Preamps help guitar amplifiers make the sound they do by boosting the original signal from the guitar before it reaches the main tubes and power of the amplifier. The main use for this, as musicians discovered, was to add distortion and feedback to the signal going into the amp itself. This is a great help to guitarists who need heavy distortion at lower volumes.
When the first guitar amplifiers were made in the 1930s and 1940s, the designers, including Fender, Gibson and Rickenbacker, realized the tone for the amp could be hard to control with just the regular tube amplifier. Because guitar amps were specifically designed for the tonal range of the guitar, the designers needed to build preamps that could control tone. This means the preamps added controls for the high-, middle- and low-range tones needed for guitars. The original purpose was not to use distortion since few musicians until the 1960s found a use for it.
The first, and original, form of preamp was built into the amplifier itself. Most musicians were unconcerned with the idea of the preamp. It just provided tone and was part of the whole package.
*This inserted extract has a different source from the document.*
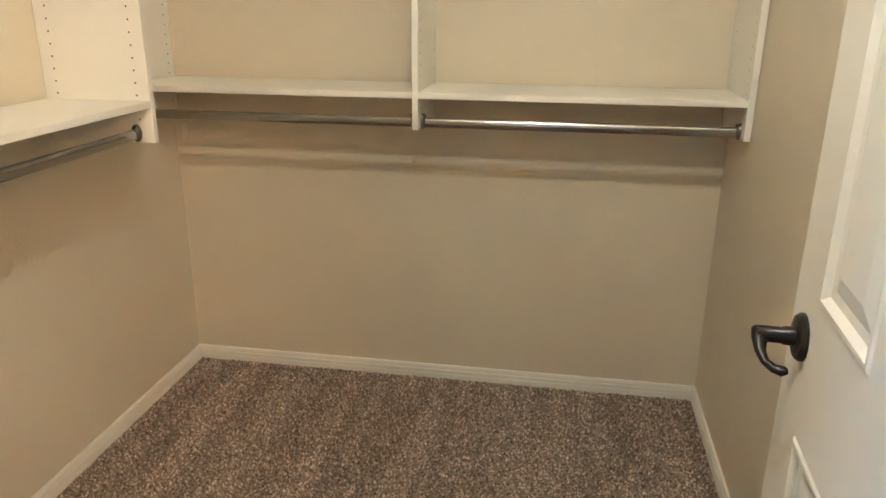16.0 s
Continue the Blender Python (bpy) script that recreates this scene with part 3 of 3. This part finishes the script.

In a combo amp, one in which the preamp, amp and speakers are in the same unit, the preamp essentially was invisible to musicians. They used the preamp tone controls in combination with the tone controls on the guitars. While the preamp controls provided treble, midrange and bass, the guitar controls also contributed to these three sounds. A Fender Stratocaster, for example, has three control knobs. One is for volume and the other two are for tone.
The original preamp could provide a clean sound that was either sharp or heavier on the base. It also could be pushed to the top of its gain level to make the guitar’s signals distort. When the gain levels are put all the way up on the preamp and on the amp itself, distortion results. Prime examples of this are the Marshall and Mesa/Boogie amps. Marshall was one of the first preamp/amp combinations specifically designed for distortion. It was used by such powerhouse bands as Led Zeppelin and The Who.
The second form of preamp, a more recent development, is the amp modeling preamp. These preamps were pioneered by Line 6 with its AxSys 212 amplifier in 1996. Realizing the average guitarist might want the amp modeling technology without buying a whole new amplifier, Line 6 then introduced the Pod. This is a standalone unit that can be plugged into any amp, into a recording console or, now, a computer via a universal serial bus.
Amp modeling, as used in either the standalone preamp units or now built into many amps, is designed to emulate the sounds of particular, usually famous, amplifiers. For example, the guitar sound on "Whole Lotta Love" by Led Zeppelin and "Money for Nothing" by Dire Straits is very distinct. Both of these can be re-created by amplifier modeling on the Line 6 Pod. Along with amp modeling, the Pod preamp also has many sound effects built in. These include specific distortion models based on “stomp boxes” by Electro-Harmonix and other companies that no longer make them. Other effects include most of the famous ones from wah-wah and delay to compression and phase-shifting.